Среди идей практического разума свобода является единственной, по поводу которой Кант полагает, что мы априори можем осознать возможность ее реализации. Потому эта идея для всякого разумного существа обретает «законодательствующую» силу. Она делается наглядной благодаря идеалу некоего «царства целей», с которым все разумные существа связаны по законам сообщества таким образом, чтобы никогда не относиться друг к другу как к средству, но всегда как к цели самой по себе (als Zwecke an sich selbst). Хотя в этом царстве каждый гражданин является «вообще законодательствующим, он и сам подчинен этим законам». Мы априори обладаем пониманием данной модели самозаконодательства, которое означает двоякое. С одной стороны, оно имеет категорический смысл обязательства (а именно реализации царства целей посредством собственных действий и позволений), а с другой — трансцендентальный смысл достоверности (что можно способствовать достижению этого царства благодаря нашему поведению). Мы можем априори знать, что осуществление этой практической идеи возможно.

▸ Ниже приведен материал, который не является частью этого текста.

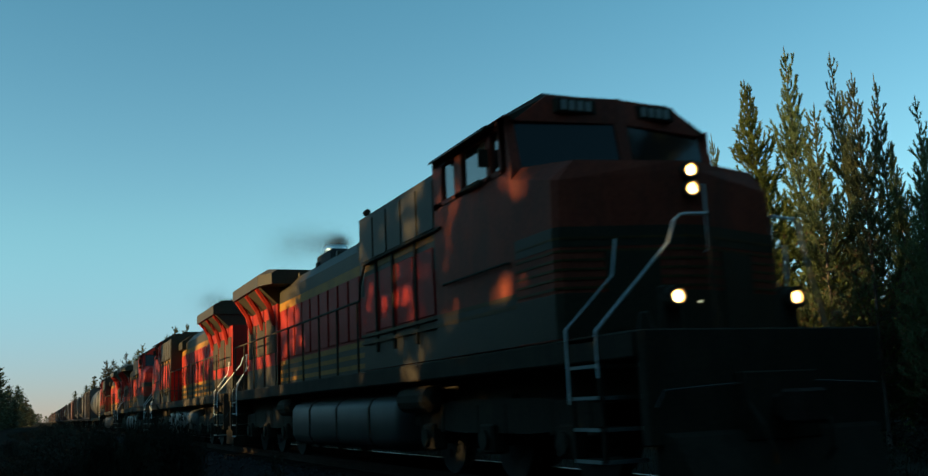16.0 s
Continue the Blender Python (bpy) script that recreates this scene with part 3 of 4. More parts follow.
def build_locomotive(name, label, lit, dark_nose=True):
    loco = new(name)
    tagged(loco, label, "locomotive", "locomotives of the freight train")
    # frame
    part("underframe", boxes((-1.5, 1.5, -0.30, 20.7, 1.36, 1.62), (-0.9, 0.9, 0.2, 20.2, 0.95, 1.36), bevel=0.02), BLACK, loco)
    # nose: front ring, shoulder ring, windscreen foot
    band, nose_band = 2.18, 2.86
    # the leader's front takes the shade-toned orange, the other engines the plain one
    front = SHADED_ORANGE if lit else ORANGE
    low = [ring(0.60, [(0.13, 1.625), (0.13, nose_band)]), ring(1.02, [(1.44, 1.625), (1.445, nose_band)]), ring(1.10, [(1.49, 1.625), (1.492, nose_band)]), ring(1.98, [(1.5, 1.625), (1.5, nose_band)])]
    part("nose_lower", loft(low), front, loco, "orange lower nose")

    def nose_band_at(name, z0, z1, mat, proud, label):
        st = [ring(0.60 - proud, [(0.13, z0), (0.13, z1)]), ring(1.02 - proud, [(1.44 + proud, z0), (1.443 + proud, z1)]), ring(1.10, [(1.492 + proud, z0), (1.493 + proud, z1)]), ring(1.99, [(1.50 + proud, z0), (1.50 + proud, z1)])]
        part(name, loft(st), mat, loco, label)
    nose_band_at("nose_band", 2.62, 2.84, GREEN, 0.004, "dark green band round the nose")
    nose_band_at("nose_band", 1.64, 2.12, GREEN, 0.004, "dark green band round the nose")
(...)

В первом аспекте сравнение идеи свободы с подчинением рациональности (Rationalitàtsunterstellung) в коммуникативном действии дает не много. Рациональность не является обязательством. Даже в отношении морального или легального поведения подчинение рациональности имеет не тот смысл, что другой чувствует себя обязанным следовать нормам; ему вменяется лишь знание о том, что означает действовать автономно. Плодотворнее другой аспект, согласно которому идея свободы дает нам уверенность в том, что автономное действие (и осуществление царства целей) возможно, — а не только, в противоречии с фактами, примысливается нами. Согласно Канту, разумные существа понимают себя как акторов, которые действуют, исходя из благих оснований. В отношении морального действия они обладают априорным знанием возможности осуществления идеи свободы. В коммуникативном действии мы также молчаливо исходим из того, что все его участники являются вменяемыми акторами. Самопониманию коммуникативно действующих субъектов просто присуще, что они занимают рационально мотивированную позицию по отношению к притязаниям на значимость; акторы обоюдно подчиняются (unter-stellen sich) тому, что они фактически действуют на основаниях, которые можно оправдать рационально.